* _GIVEN DATA_
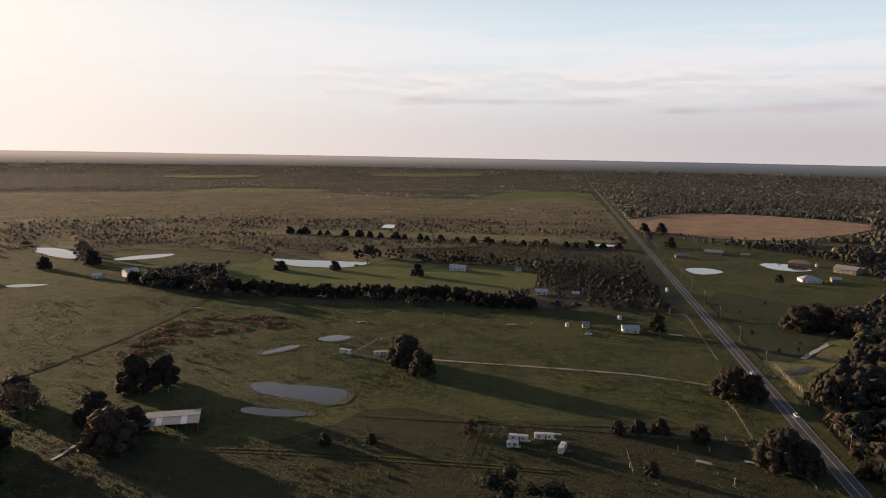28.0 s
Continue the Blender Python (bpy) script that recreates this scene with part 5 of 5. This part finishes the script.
def car(x, y, turn, z=0.5, label="white car driving on the country road"):
    ob = new("car")
    bm = box(-2.3, 2.3, -0.9, 0.9, 0.35, 0.98, 0.14)
    part("body", bm, CARPAINT, ob)
    bm = bmesh.new()
    lo = [bm.verts.new(p) for p in ((-1.7, -0.82, 0.96), (1.1, -0.82, 0.96), (1.1, 0.82, 0.96), (-1.7, 0.82, 0.96))]
    hi = [bm.verts.new(p) for p in ((-1.2, -0.66, 1.5), (0.4, -0.66, 1.5), (0.4, 0.66, 1.5), (-1.2, 0.66, 1.5))]
    for i in range(4):
        bm.faces.new((lo[i], lo[(i + 1) % 4], hi[(i + 1) % 4], hi[i]))
    part("cabin", bm, GLASS, ob, "dark tinted windows")
    part("roof", box(-1.25, 0.45, -0.68, 0.68, 1.48, 1.55, 0.03), CARPAINT, ob)
    for u in (-1.45, 1.45):
        for s in (-1, 1):
            w = part("wheel", rod((u, s * 0.66, 0.33), (u, s * 0.92, 0.33), 0.33, 0.33, 14), DARK, ob)
            part("rim", rod((u, s * 0.92, 0.33), (u, s * 0.935, 0.33), 0.2, 0.19, 10), METAL, w)
    for s in (-1, 1):
        part("headlight", box(2.24, 2.33, s * 0.62 - 0.17, s * 0.62 + 0.17, 0.62, 0.78), CONCRETE, ob)
        part("tail_light", box(-2.33, -2.24, s * 0.66 - 0.13, s * 0.66 + 0.13, 0.65, 0.8), BRICK, ob)
    tagged(ob, label, "car")
    ob.matrix_basis = pose(x, y, z, 0, 0, turn)


ROAD_TURN = math.degrees(math.atan2(ROAD_DIR.y, ROAD_DIR.x))


def along_road(s, o):
    p = ROAD_A + ROAD_DIR * s + ROAD_SIDE * o
    return p.x, p.y


def build_utility_poles():
    first = None
    for k in range(34):
        x, y = along_road(-120 + 62 * k, -9.0)
        m = pose(x, y, 0.25, 0, 0, ROAD_TURN + random.uniform(-2, 2))
        if first is None:
            first = new("utility_pole")
            part("pole", rod((0, 0, -0.5), (0, 0, 11.0), 0.17, 0.11), POLE, first)
            part("crossarm", box(-0.06, 0.06, -1.2, 1.2, 10.1, 10.25), POLE, first)
            for u in (-1.05, -0.4, 1.05):
                part("insulator", rod((0, u, 10.25), (0, u, 10.45), 0.05, 0.04, 6), CONCRETE, first)
            part("transformer", rod((0.32, 0, 8.6), (0.32, 0, 9.5), 0.22, 0.22, 10), METAL, first)
            tagged(first, "weathered wooden utility pole beside the road", "utility pole", "utility poles along the road")
            first.matrix_basis = m
        else:
            copy_thing(first, m)
    for o in (-1.05, -0.4, 1.05):                                      # sagging wires
        verts, edges = [], []
        for k in range(33):
            for j in range(7):
                s = -120 + 62 * (k + j / 6)
                x, y = along_road(s, -9.0 + o)
                verts.append((x, y, 10.65 - 0.9 * (1 - ((j - 3) / 3) ** 2)))
        curve = bpy.data.curves.new("power_line", "CURVE")
        curve.dimensions, curve.bevel_depth = "3D", 0.02
        sp = curve.splines.new("POLY")
        sp.points.add(len(verts) - 1)
        for p, v in zip(sp.points, verts):
            p.co = (*v, 1)
        curve.materials.append(DARK)
        tagged(new("power_line", curve), "thin black power line sagging between roadside poles", "power line", "power lines along the road")


def h_frame(x, y, high, turn):
    ob = new("transmission_tower")
    for s in (-1, 1):
        part("pole", rod((s * 3.2, 0, -0.5), (s * 3.2, 0, high), 0.5, 0.34), CONCRETE, ob, "pale concrete pole")
    part("crossarm", box(-6.6, 6.6, -0.12, 0.12, high - 4.1, high - 3.8), POLE, ob)
    part("brace", rod((-3.2, 0, high - 10), (3.2, 0, high - 5), 0.1, 0.1, 6), POLE, ob)
    part("brace", rod((3.2, 0, high - 10), (-3.2, 0, high - 5), 0.1, 0.1, 6), POLE, ob)
    for u in (-6.5, 0, 6.5):
        part("insulator", rod((u, 0, high - 6.2), (u, 0, high - 4.2), 0.16, 0.16, 6), GLASS, ob)
    tagged(ob, "tall pale two-legged power transmission tower over the woods", "power tower", "transmission towers across the woods")
    ob.matrix_basis = pose(x, y, 0, 0, 0, turn)


def fence(points, spacing=3.0, rails=3, high=1.3, mat=None, label="weathered post-and-rail pasture fence"):
    mat = mat or TIMBER
    ob = new("fence")
    for (ax, ay), (bx, by) in zip(points, points[1:]):
        length = math.hypot(bx - ax, by - ay)
        n = max(1, int(length / spacing))
        a = math.atan2(by - ay, bx - ax)
        post = None
        for k in range(n + 1):
            if post is None:
                post = part("post", box(-0.06, 0.06, -0.06, 0.06, -0.3, high), mat, ob)
                me = post.data
            else:
                post = new("post", me)
                post.parent = ob
            post.matrix_basis = pose(ax + (bx - ax) * k / n, ay + (by - ay) * k / n, 0.3, 0, 0, math.degrees(a))
        for r in range(rails):
            z = high * (0.35 + 0.6 * r / max(1, rails - 1))
            rail = part("rail", box(0, length, -0.02, 0.02, z - 0.04, z + 0.04), mat, ob)
            rail.matrix_basis = pose(ax, ay, 0.3, 0, 0, math.degrees(a))
    tagged(ob, label, "fence")


SANDY = GROUND["sand"]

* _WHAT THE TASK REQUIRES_
Using the material above, return every line exactly as it appears, minus the pictures.

* _RESULT_
28.0 s
Continue the Blender Python (bpy) script that recreates this scene with part 5 of 5. This part finishes the script.
def car(x, y, turn, z=0.5, label="white car driving on the country road"):
    ob = new("car")
    bm = box(-2.3, 2.3, -0.9, 0.9, 0.35, 0.98, 0.14)
    part("body", bm, CARPAINT, ob)
    bm = bmesh.new()
    lo = [bm.verts.new(p) for p in ((-1.7, -0.82, 0.96), (1.1, -0.82, 0.96), (1.1, 0.82, 0.96), (-1.7, 0.82, 0.96))]
    hi = [bm.verts.new(p) for p in ((-1.2, -0.66, 1.5), (0.4, -0.66, 1.5), (0.4, 0.66, 1.5), (-1.2, 0.66, 1.5))]
    for i in range(4):
        bm.faces.new((lo[i], lo[(i + 1) % 4], hi[(i + 1) % 4], hi[i]))
    part("cabin", bm, GLASS, ob, "dark tinted windows")
    part("roof", box(-1.25, 0.45, -0.68, 0.68, 1.48, 1.55, 0.03), CARPAINT, ob)
    for u in (-1.45, 1.45):
        for s in (-1, 1):
            w = part("wheel", rod((u, s * 0.66, 0.33), (u, s * 0.92, 0.33), 0.33, 0.33, 14), DARK, ob)
            part("rim", rod((u, s * 0.92, 0.33), (u, s * 0.935, 0.33), 0.2, 0.19, 10), METAL, w)
    for s in (-1, 1):
        part("headlight", box(2.24, 2.33, s * 0.62 - 0.17, s * 0.62 + 0.17, 0.62, 0.78), CONCRETE, ob)
        part("tail_light", box(-2.33, -2.24, s * 0.66 - 0.13, s * 0.66 + 0.13, 0.65, 0.8), BRICK, ob)
    tagged(ob, label, "car")
    ob.matrix_basis = pose(x, y, z, 0, 0, turn)


ROAD_TURN = math.degrees(math.atan2(ROAD_DIR.y, ROAD_DIR.x))


def along_road(s, o):
    p = ROAD_A + ROAD_DIR * s + ROAD_SIDE * o
    return p.x, p.y


def build_utility_poles():
    first = None
    for k in range(34):
        x, y = along_road(-120 + 62 * k, -9.0)
        m = pose(x, y, 0.25, 0, 0, ROAD_TURN + random.uniform(-2, 2))
        if first is None:
            first = new("utility_pole")
            part("pole", rod((0, 0, -0.5), (0, 0, 11.0), 0.17, 0.11), POLE, first)
            part("crossarm", box(-0.06, 0.06, -1.2, 1.2, 10.1, 10.25), POLE, first)
            for u in (-1.05, -0.4, 1.05):
                part("insulator", rod((0, u, 10.25), (0, u, 10.45), 0.05, 0.04, 6), CONCRETE, first)
            part("transformer", rod((0.32, 0, 8.6), (0.32, 0, 9.5), 0.22, 0.22, 10), METAL, first)
            tagged(first, "weathered wooden utility pole beside the road", "utility pole", "utility poles along the road")
            first.matrix_basis = m
        else:
            copy_thing(first, m)
    for o in (-1.05, -0.4, 1.05):                                      # sagging wires
        verts, edges = [], []
        for k in range(33):
            for j in range(7):
                s = -120 + 62 * (k + j / 6)
                x, y = along_road(s, -9.0 + o)
                verts.append((x, y, 10.65 - 0.9 * (1 - ((j - 3) / 3) ** 2)))
        curve = bpy.data.curves.new("power_line", "CURVE")
        curve.dimensions, curve.bevel_depth = "3D", 0.02
        sp = curve.splines.new("POLY")
        sp.points.add(len(verts) - 1)
        for p, v in zip(sp.points, verts):
            p.co = (*v, 1)
        curve.materials.append(DARK)
        tagged(new("power_line", curve), "thin black power line sagging between roadside poles", "power line", "power lines along the road")


def h_frame(x, y, high, turn):
    ob = new("transmission_tower")
    for s in (-1, 1):
        part("pole", rod((s * 3.2, 0, -0.5), (s * 3.2, 0, high), 0.5, 0.34), CONCRETE, ob, "pale concrete pole")
    part("crossarm", box(-6.6, 6.6, -0.12, 0.12, high - 4.1, high - 3.8), POLE, ob)
    part("brace", rod((-3.2, 0, high - 10), (3.2, 0, high - 5), 0.1, 0.1, 6), POLE, ob)
    part("brace", rod((3.2, 0, high - 10), (-3.2, 0, high - 5), 0.1, 0.1, 6), POLE, ob)
    for u in (-6.5, 0, 6.5):
        part("insulator", rod((u, 0, high - 6.2), (u, 0, high - 4.2), 0.16, 0.16, 6), GLASS, ob)
    tagged(ob, "tall pale two-legged power transmission tower over the woods", "power tower", "transmission towers across the woods")
    ob.matrix_basis = pose(x, y, 0, 0, 0, turn)


def fence(points, spacing=3.0, rails=3, high=1.3, mat=None, label="weathered post-and-rail pasture fence"):
    mat = mat or TIMBER
    ob = new("fence")
    for (ax, ay), (bx, by) in zip(points, points[1:]):
        length = math.hypot(bx - ax, by - ay)
        n = max(1, int(length / spacing))
        a = math.atan2(by - ay, bx - ax)
        post = None
        for k in range(n + 1):
            if post is None:
                post = part("post", box(-0.06, 0.06, -0.06, 0.06, -0.3, high), mat, ob)
                me = post.data
            else:
                post = new("post", me)
                post.parent = ob
            post.matrix_basis = pose(ax + (bx - ax) * k / n, ay + (by - ay) * k / n, 0.3, 0, 0, math.degrees(a))
        for r in range(rails):
            z = high * (0.35 + 0.6 * r / max(1, rails - 1))
            rail = part("rail", box(0, length, -0.02, 0.02, z - 0.04, z + 0.04), mat, ob)
            rail.matrix_basis = pose(ax, ay, 0.3, 0, 0, math.degrees(a))
    tagged(ob, label, "fence")


SANDY = GROUND["sand"]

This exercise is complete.